Dosyadaki kayıt ve belgelerden, davacıdan tarım Bağ-Kur"a 1996,1997, 1998,1999, 2000, 2001,2002, 2003,2004,2005,2006,2007 yıllarında tevkifat kesintileri yapıldığı,davacının 1995 yılında ürün teslimi yaptığı, ziraat odası kaydının, Tarım Kredi kooperatif kaydının ve diğer Tarım Kooperatiflerine kayıtlı olup olmadığının,kurumca yapılan ilk tevkifatın hangi tarihte yapıldığının araştırılmadığı görülmektedir. Mahkemece ilk Bağ-Kur prim tevkifatının hangi tarihte yapıldığı araştırılarak,sigortalılığın tesbit edilen tarihi takip eden aybaşından başlatılması ve prim kesintisinin yapıldığı yıllarda kesintisiz devam ettiğinin kabulü gerekirken,davacının sadece kesilen prim karşılığı olan sürelerde sigortalı olduğunun tesbiti yanlıştır.

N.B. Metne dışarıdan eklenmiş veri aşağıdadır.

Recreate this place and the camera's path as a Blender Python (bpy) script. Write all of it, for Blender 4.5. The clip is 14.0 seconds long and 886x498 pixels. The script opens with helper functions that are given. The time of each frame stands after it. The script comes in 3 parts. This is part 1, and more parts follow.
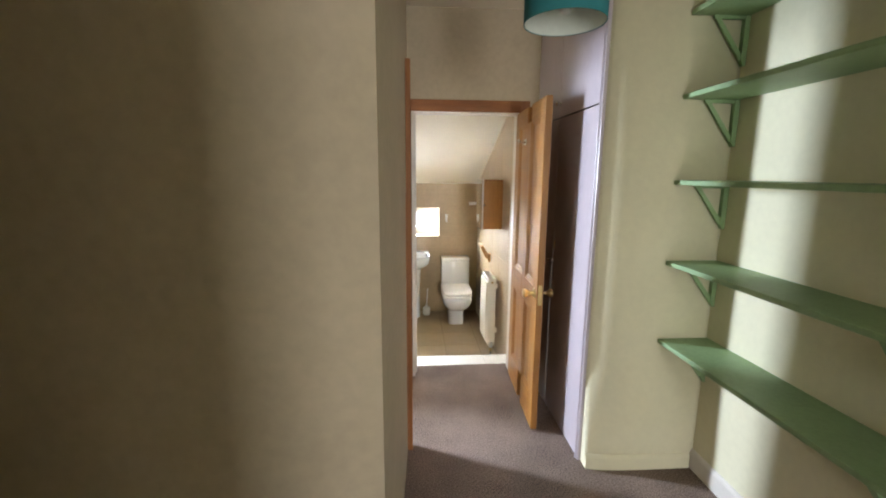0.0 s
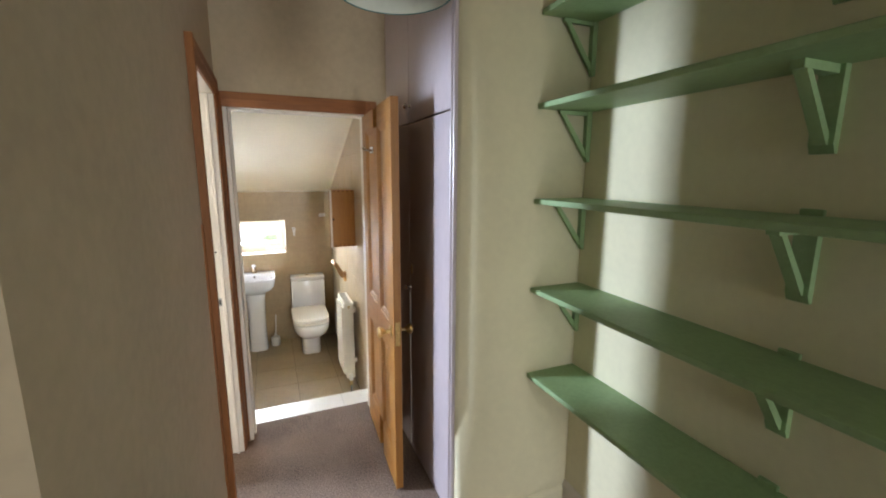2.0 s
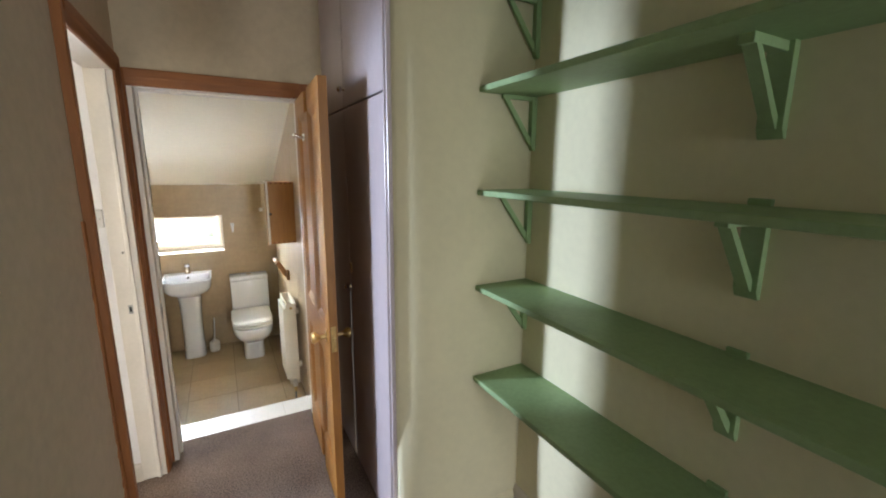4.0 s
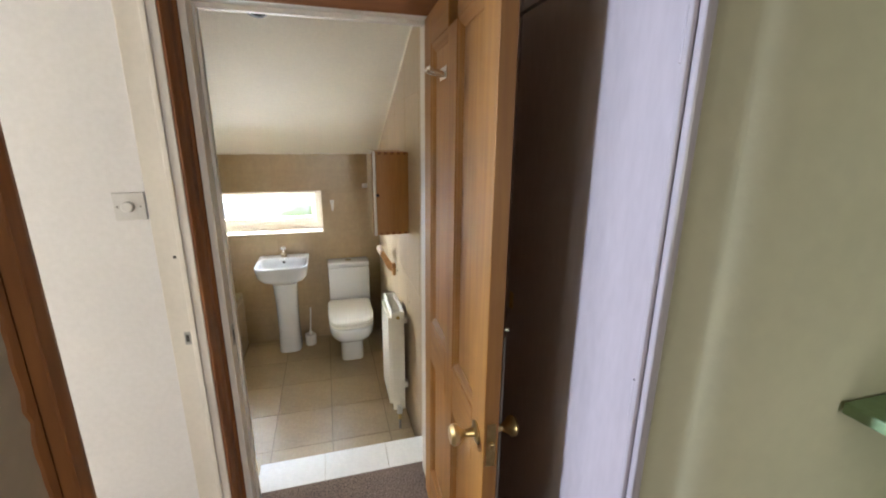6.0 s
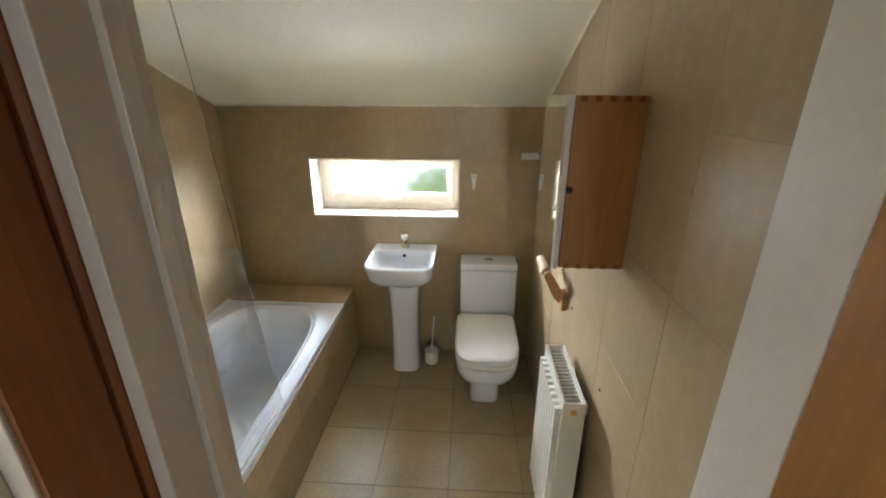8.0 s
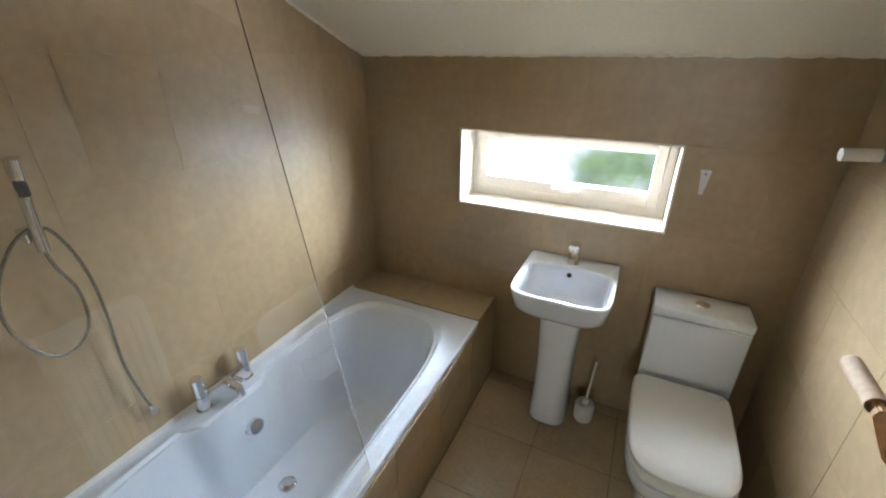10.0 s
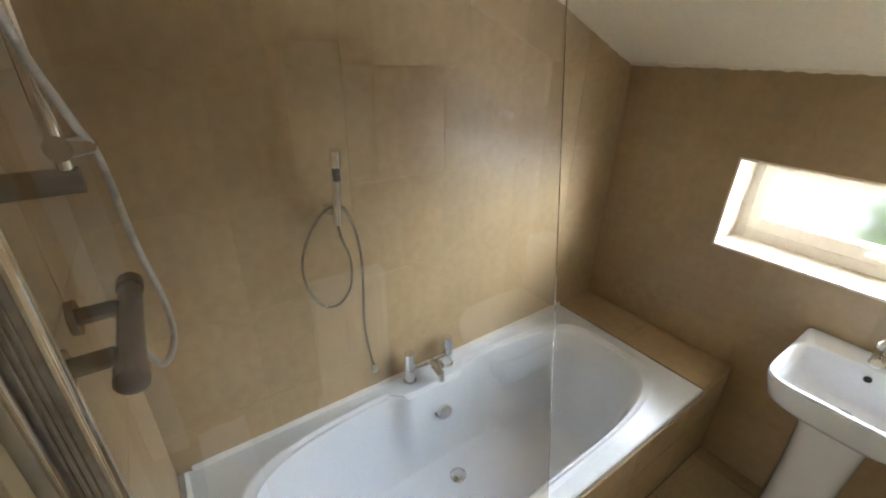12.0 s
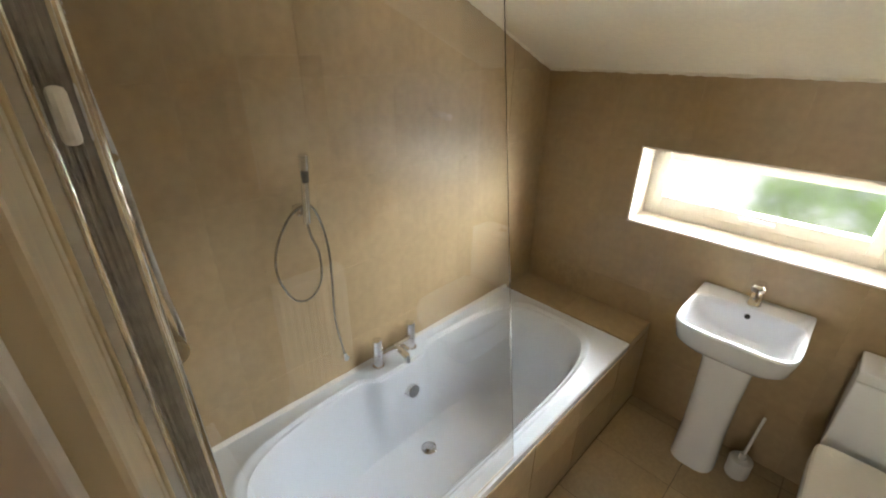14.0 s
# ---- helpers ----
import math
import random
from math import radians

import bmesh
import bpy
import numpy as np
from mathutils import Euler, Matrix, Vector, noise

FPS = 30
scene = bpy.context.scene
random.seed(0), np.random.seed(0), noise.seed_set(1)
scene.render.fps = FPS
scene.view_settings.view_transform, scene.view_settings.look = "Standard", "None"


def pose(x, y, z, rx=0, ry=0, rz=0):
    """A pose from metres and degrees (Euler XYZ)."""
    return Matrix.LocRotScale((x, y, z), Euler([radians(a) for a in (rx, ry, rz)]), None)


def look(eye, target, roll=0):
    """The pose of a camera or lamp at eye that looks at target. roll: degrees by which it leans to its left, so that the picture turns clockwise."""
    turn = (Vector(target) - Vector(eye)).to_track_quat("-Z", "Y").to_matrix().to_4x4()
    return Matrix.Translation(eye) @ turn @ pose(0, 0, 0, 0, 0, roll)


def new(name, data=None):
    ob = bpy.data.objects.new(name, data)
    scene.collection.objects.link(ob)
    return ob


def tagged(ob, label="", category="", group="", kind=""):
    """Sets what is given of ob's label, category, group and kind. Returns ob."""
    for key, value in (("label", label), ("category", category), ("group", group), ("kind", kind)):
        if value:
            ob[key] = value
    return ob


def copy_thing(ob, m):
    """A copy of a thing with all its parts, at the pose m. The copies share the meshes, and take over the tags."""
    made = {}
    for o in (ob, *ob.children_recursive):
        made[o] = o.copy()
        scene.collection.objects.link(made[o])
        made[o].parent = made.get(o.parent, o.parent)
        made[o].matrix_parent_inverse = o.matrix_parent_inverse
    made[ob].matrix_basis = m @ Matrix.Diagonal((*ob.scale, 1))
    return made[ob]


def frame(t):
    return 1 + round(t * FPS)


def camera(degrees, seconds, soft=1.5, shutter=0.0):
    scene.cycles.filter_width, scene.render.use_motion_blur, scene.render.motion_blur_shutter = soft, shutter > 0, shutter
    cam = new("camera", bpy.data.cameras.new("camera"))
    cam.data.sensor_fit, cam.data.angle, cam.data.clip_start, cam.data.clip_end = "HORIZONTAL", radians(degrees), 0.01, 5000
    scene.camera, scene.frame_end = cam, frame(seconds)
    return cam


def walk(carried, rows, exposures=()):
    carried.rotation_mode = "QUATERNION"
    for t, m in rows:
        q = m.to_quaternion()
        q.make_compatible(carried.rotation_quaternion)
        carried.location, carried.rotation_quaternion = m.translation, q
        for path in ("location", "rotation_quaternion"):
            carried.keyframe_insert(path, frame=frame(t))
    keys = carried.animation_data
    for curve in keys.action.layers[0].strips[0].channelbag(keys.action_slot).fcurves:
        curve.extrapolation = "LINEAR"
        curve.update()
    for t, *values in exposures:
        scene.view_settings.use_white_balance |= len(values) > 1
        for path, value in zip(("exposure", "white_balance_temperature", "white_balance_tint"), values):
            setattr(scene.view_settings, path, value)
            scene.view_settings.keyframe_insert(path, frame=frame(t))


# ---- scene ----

Yapılacak iş; davacıdan yapılan ilk tevkifatın hangi tarihte yapıldığının Tekel’den sorularak, tesbit edilen tarihi takip eden aybaşından itibaren 2926 sayılı Yasa kapsamında Tarım Bağ-Kur sigortalılığını başlatmak, prim kesintisinin yapıldığı yıllarda sigortalılığın kesintisiz devam ettiği gözetilerek sigortalılık süresini tesbit etmek, ziraat odası kaydı ve kooperatif kaydını araştırıp 2926 sayılı kanunun 10.maddesinde belirtildiği üzere tüm deliller birlikte değerlendirilmek suretiyle sonuca ulaşmaktır.
Yukarıda belirtilen maddi ve hukuki olgular dikkate alınmaksızın mahkemece eksik inceleme ve araştırma sonucu yazılı şekilde karar verilmiş olması usul ve yasaya aykırı olup bozma nedenidir.
O halde, davacının bu yönleri amaçlayan temyiz itirazları kabul edilmeli ve hüküm bozulmalıdır.
SONUÇ: Hükmün yukarıda açıklanan nedenlerle BOZULMASINA, temyiz harcının istek halinde davacıya iadesine, 15.09.2008 gününde oybirliğiyle karar verildi.